# GIVEN INSTRUCTION
Output only the lines from the line holding "2 of 4. More parts follow." through the close of the records, exactly as they appear, with all pictures omitted.

# SUPPLIED RECORDS
::::::::::

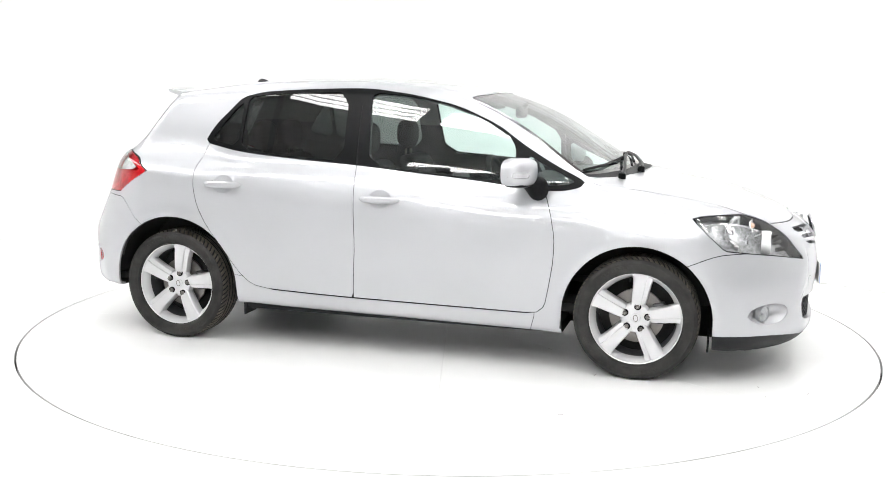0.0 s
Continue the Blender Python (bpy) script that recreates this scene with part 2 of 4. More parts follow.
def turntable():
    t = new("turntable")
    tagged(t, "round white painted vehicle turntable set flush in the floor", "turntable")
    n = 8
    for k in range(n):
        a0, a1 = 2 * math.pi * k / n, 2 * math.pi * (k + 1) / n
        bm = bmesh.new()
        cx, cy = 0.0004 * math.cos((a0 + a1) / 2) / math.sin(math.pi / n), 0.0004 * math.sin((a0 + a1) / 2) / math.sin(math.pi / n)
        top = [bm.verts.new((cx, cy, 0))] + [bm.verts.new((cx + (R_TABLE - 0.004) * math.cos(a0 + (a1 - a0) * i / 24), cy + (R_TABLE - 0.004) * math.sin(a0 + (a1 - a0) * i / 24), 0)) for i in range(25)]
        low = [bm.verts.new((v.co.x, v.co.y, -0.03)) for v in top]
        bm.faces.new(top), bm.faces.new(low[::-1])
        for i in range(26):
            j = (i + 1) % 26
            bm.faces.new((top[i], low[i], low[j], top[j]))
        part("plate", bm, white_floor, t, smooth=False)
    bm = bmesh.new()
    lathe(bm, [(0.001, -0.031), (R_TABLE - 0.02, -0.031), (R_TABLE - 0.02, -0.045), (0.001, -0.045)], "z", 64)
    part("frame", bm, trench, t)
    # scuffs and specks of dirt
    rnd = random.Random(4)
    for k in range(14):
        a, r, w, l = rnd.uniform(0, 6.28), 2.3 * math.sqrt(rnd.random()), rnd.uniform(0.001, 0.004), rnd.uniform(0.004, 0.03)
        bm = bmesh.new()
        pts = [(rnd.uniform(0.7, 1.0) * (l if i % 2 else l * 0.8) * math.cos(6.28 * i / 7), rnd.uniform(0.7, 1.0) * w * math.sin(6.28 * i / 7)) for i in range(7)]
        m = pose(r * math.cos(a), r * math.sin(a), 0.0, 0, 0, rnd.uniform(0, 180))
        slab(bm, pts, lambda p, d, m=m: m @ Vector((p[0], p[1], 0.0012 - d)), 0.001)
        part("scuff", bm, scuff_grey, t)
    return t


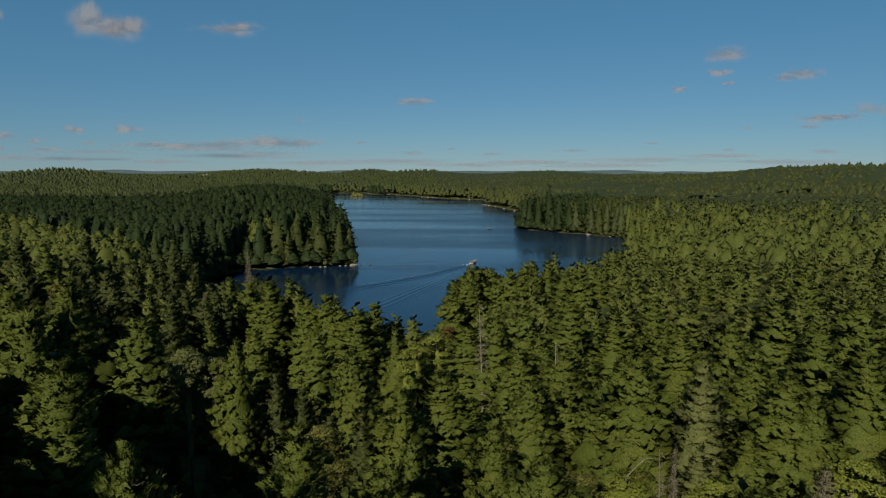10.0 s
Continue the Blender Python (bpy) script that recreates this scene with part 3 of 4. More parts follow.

::::::::::

# OUTPUT OF THE EXERCISE
Continue the Blender Python (bpy) script that recreates this scene with part 2 of 4. More parts follow.
def turntable():
    t = new("turntable")
    tagged(t, "round white painted vehicle turntable set flush in the floor", "turntable")
    n = 8
    for k in range(n):
        a0, a1 = 2 * math.pi * k / n, 2 * math.pi * (k + 1) / n
        bm = bmesh.new()
        cx, cy = 0.0004 * math.cos((a0 + a1) / 2) / math.sin(math.pi / n), 0.0004 * math.sin((a0 + a1) / 2) / math.sin(math.pi / n)
        top = [bm.verts.new((cx, cy, 0))] + [bm.verts.new((cx + (R_TABLE - 0.004) * math.cos(a0 + (a1 - a0) * i / 24), cy + (R_TABLE - 0.004) * math.sin(a0 + (a1 - a0) * i / 24), 0)) for i in range(25)]
        low = [bm.verts.new((v.co.x, v.co.y, -0.03)) for v in top]
        bm.faces.new(top), bm.faces.new(low[::-1])
        for i in range(26):
            j = (i + 1) % 26
            bm.faces.new((top[i], low[i], low[j], top[j]))
        part("plate", bm, white_floor, t, smooth=False)
    bm = bmesh.new()
    lathe(bm, [(0.001, -0.031), (R_TABLE - 0.02, -0.031), (R_TABLE - 0.02, -0.045), (0.001, -0.045)], "z", 64)
    part("frame", bm, trench, t)
    # scuffs and specks of dirt
    rnd = random.Random(4)
    for k in range(14):
        a, r, w, l = rnd.uniform(0, 6.28), 2.3 * math.sqrt(rnd.random()), rnd.uniform(0.001, 0.004), rnd.uniform(0.004, 0.03)
        bm = bmesh.new()
        pts = [(rnd.uniform(0.7, 1.0) * (l if i % 2 else l * 0.8) * math.cos(6.28 * i / 7), rnd.uniform(0.7, 1.0) * w * math.sin(6.28 * i / 7)) for i in range(7)]
        m = pose(r * math.cos(a), r * math.sin(a), 0.0, 0, 0, rnd.uniform(0, 180))
        slab(bm, pts, lambda p, d, m=m: m @ Vector((p[0], p[1], 0.0012 - d)), 0.001)
        part("scuff", bm, scuff_grey, t)
    return t


10.0 s
Continue the Blender Python (bpy) script that recreates this scene with part 3 of 4. More parts follow.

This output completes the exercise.